Шкловский с его участием в революции на стороне левых эсеров, неакадемической наукой, литературной обработкой эмиграции как вставной новеллы в романе жизни, с уходом в кино (дабы смотреть на литературу извне), и "мнимой сдачей" формалистского фронта на рубеже 1930-х годов культивировал образ "фаустовского" героя. Раздвоенность – что в контексте революции синонимично ее дуализму – осознавалась им как травма и в то же время служила ресурсом перехода от одного этапа развития к другому. Тот, в чьей груди (впрочем, совершенно здоровой) живут две души, – "друг другу чуждые, и жаждут разделенья", вынужден тягаться с историей. Внутренний конфликт заставляет выбирать, т. е. порождать события. Любой объект рассматривается как результат действия противоположностей в той же мере, в какой им является и сама наблюдающая инстанция.

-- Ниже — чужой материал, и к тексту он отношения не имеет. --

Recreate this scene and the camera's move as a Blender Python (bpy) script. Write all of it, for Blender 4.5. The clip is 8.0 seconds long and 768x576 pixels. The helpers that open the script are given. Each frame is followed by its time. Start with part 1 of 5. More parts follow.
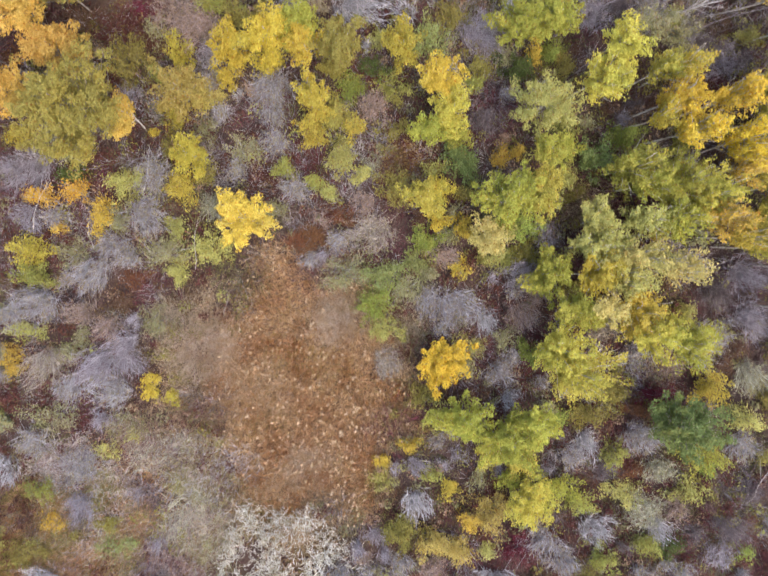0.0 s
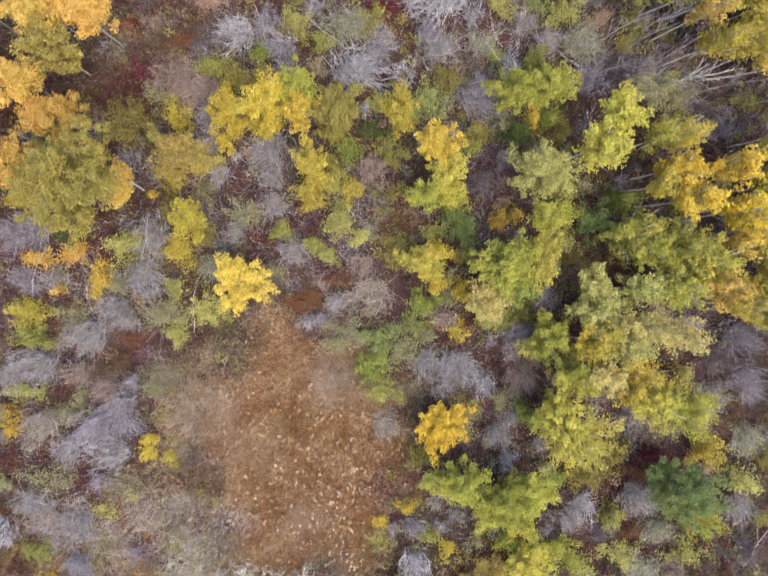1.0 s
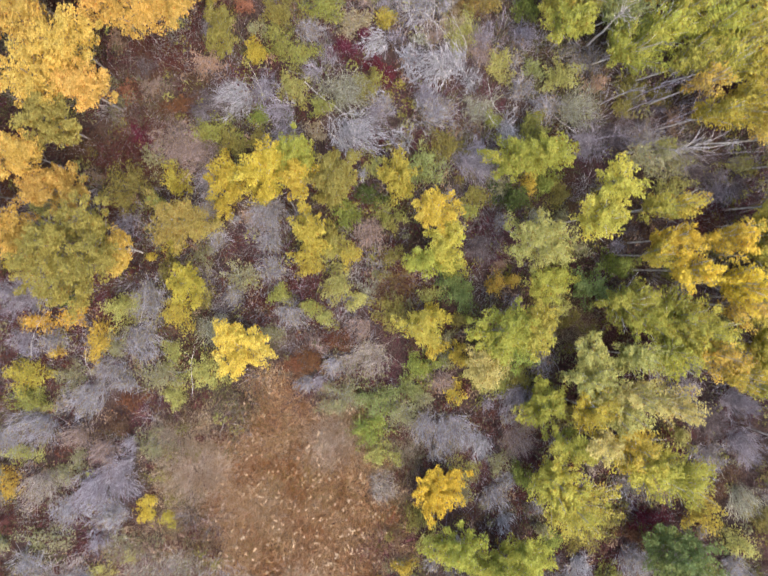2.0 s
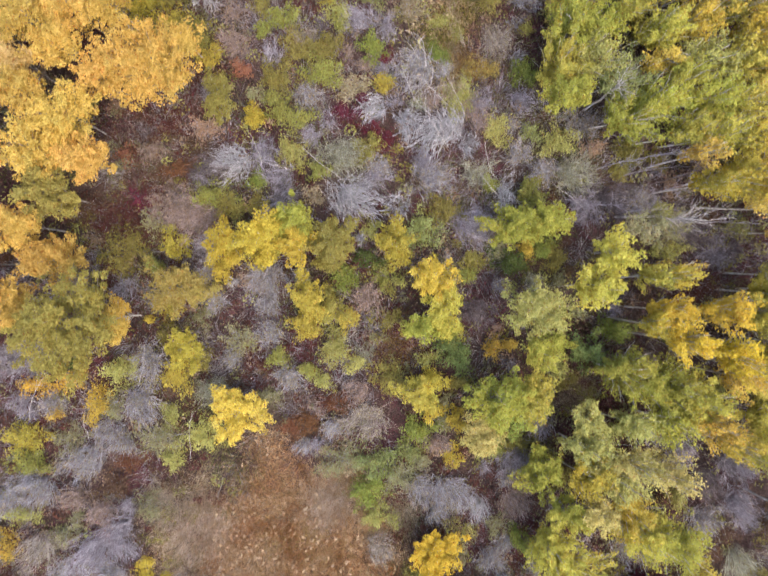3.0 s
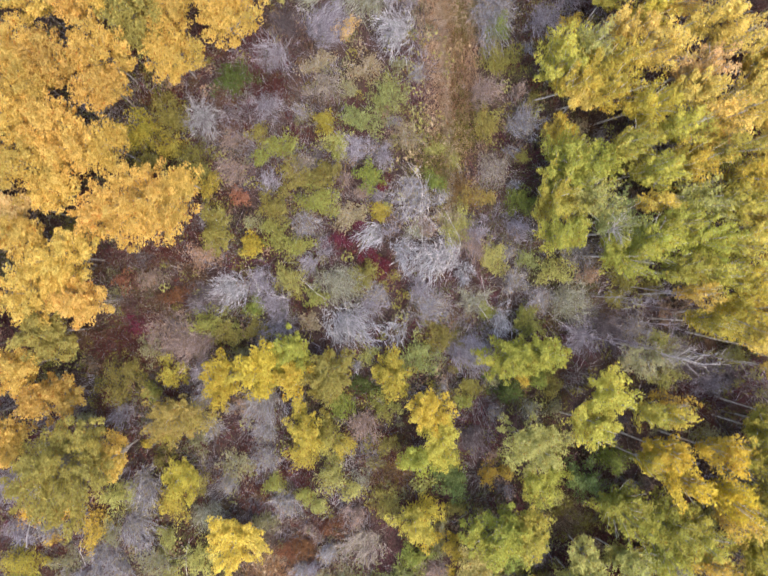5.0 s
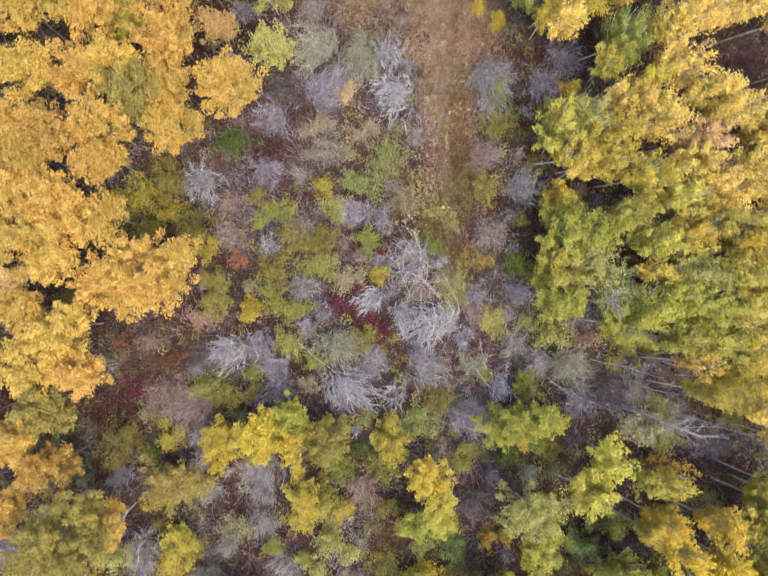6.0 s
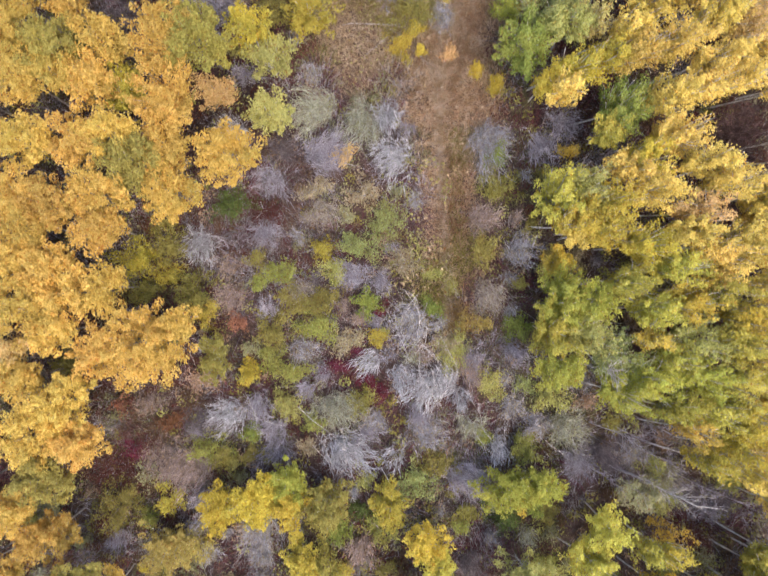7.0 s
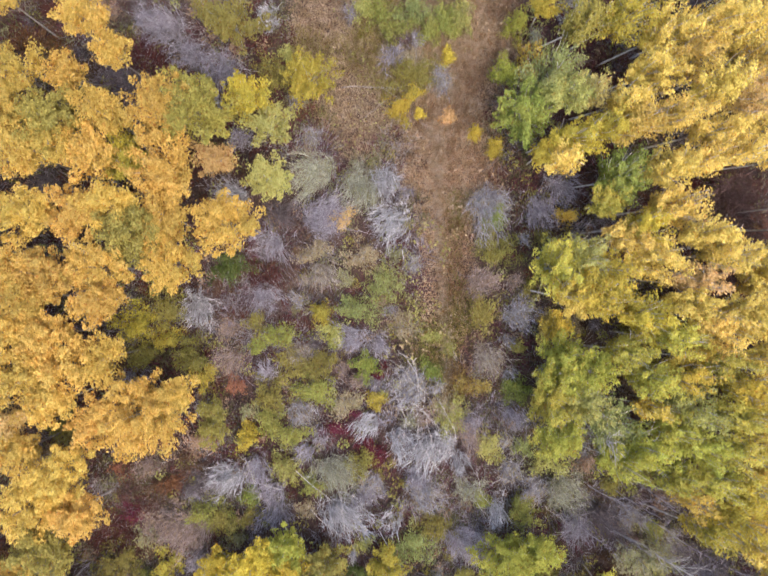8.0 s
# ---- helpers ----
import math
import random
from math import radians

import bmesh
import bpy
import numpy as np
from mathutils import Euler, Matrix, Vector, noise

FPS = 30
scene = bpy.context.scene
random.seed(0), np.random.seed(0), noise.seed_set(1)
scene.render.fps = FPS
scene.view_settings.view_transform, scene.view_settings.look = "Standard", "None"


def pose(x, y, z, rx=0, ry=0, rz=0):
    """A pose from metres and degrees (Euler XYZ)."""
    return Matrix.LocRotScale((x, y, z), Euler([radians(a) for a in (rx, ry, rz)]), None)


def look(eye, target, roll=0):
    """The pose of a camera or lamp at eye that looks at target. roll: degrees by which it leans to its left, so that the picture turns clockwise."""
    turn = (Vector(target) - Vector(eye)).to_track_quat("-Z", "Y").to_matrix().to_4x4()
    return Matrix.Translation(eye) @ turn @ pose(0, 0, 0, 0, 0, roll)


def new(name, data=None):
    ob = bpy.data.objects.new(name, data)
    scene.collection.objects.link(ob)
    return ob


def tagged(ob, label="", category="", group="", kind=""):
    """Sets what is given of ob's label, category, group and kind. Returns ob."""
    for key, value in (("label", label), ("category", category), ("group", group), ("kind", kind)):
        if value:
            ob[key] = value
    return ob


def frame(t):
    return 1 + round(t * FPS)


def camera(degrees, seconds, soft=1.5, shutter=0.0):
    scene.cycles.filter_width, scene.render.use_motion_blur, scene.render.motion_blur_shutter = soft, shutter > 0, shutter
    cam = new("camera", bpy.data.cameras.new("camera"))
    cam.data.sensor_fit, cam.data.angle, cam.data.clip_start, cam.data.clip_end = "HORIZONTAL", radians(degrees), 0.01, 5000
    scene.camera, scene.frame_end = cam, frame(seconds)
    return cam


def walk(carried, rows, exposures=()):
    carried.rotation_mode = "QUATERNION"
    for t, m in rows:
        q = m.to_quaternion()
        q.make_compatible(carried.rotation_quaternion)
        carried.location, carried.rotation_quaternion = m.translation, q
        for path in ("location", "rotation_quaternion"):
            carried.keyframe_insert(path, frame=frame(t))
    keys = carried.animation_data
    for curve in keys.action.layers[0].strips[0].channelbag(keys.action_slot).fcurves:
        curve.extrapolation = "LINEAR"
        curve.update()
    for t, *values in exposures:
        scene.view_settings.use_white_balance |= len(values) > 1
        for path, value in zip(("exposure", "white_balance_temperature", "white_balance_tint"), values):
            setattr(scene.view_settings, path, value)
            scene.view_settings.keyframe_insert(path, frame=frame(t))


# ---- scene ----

Филологи круга ОПОЯЗа строили свою концепцию объекта на непременном противодействии. Такова идея доминанты у Эйхенбаума в "Мелодике стиха", сознательно заострившего и упростившего тезис Кристиансена о том, что объект должен как принадлежать фону, так и непременно от него отличаться [Ханзен-Леве, 1985, с. 16–17]. Аналогична идея приема у Шкловского: объект должен быть результатом деформации, обнажающей структуру формы. В том же духе решена и востребованная в будущем (по меньшей мере, в структуралистском контексте) проблема синфункции и автофункции, поставленная в книге "Проблема стихотворного языка" (1924) Тынянова. Объект должен принадлежать одновременно двум системам, взаимодействовать с ближайшим контекстом и тем самым подчеркивать свое от него отличие (формировать своего рода негативную идентичность). Возвращаясь к мысли о пронизывающей и организующей двойственности, следует подчеркнуть, что она является, говоря словами Тынянова, ресурсом "борьбы и смены" в истории литературы. Но сами петербургские формалисты последовательно вписывают себя в историю литературы в отличие от, например, Якобсона, не менее последовательно строившего научную карьеру и никогда после футуристических увлечений юности не игравшего.